Ukrainian President Volodymyr Zelensky has met with a Ukrainian singer and songwriter, 2016 Eurovision Song Contest winner Jamala, who is going to the United States to take part in cultural events and meet with high-ranking U.S. officials.
That's according to the presidential press service, Ukrinform reports.
According to the report, Jamala briefed Zelensky on the planned events and said she was confident that the cultural front is extremely important in Ukraine's current struggle for its freedom and independence.
"Your voice is heard everywhere. And this is a great opportunity to once again remind everyone that there is a war going on in Ukraine," Zelensky said, addressing Jamala, who is the winner of this year's Distinguished Artistic Leadership Award from the U.S. Atlantic Council.
Zelensky said that the most urgent problem today is Russian strikes on energy infrastructure and the threat of a blackout, and the whole world should know about this problem, as well as what Ukraine needs to ensure normal living conditions for the civilian population.
"It is important for us to get through this winter. We are capable of winning and we are winning. The United States is a leader in supporting Ukraine, and without their help that we still need, it would be very difficult for us," Zelensky said.
He also emphasized the importance of the issue of political prisoners, among them many residents of Jamala's native Crimea, in particular the Crimean Tatars.
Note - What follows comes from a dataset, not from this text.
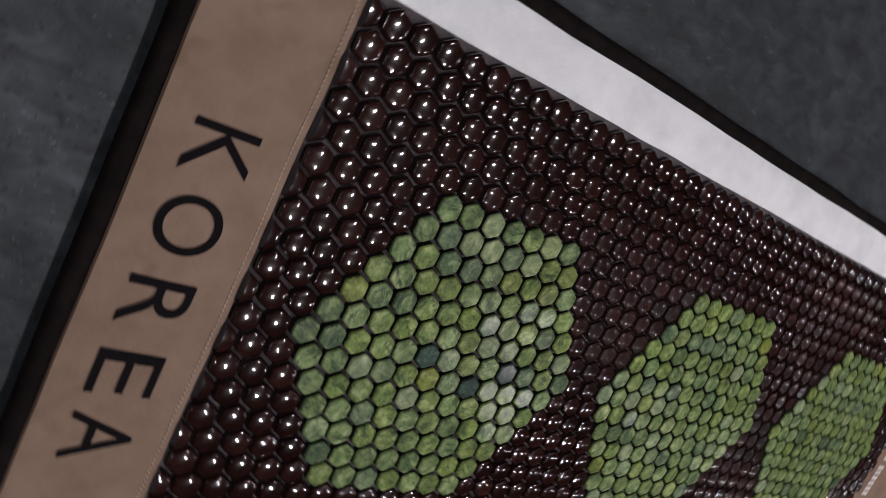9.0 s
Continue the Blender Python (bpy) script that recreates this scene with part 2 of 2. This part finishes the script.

"We have repeatedly handed over lists to the United States, Turkey, etc. It is very important when leaders and high-ranking officials of such countries pass on the information and accelerate this process. We are engaged in exchanges, but so far, unfortunately, the greatest difficulty is with political prisoners. They must be returned," Zelensky said.
According to the report, Jamala noted that every artist has their own story, and her own story begins in the Ukrainian Crimea, in the house that was taken away from her.
"And that is why, no matter where I am, the first priority for me is to remind everyone that foreigners came to my house to kill and mutilate life, to destroy and rewrite my culture. That was the case in 1944, and then in 2014, and again. Now everyone in Ukraine understands that this can happen to anyone if evil is not stopped and made to answer for crimes," Jamala said.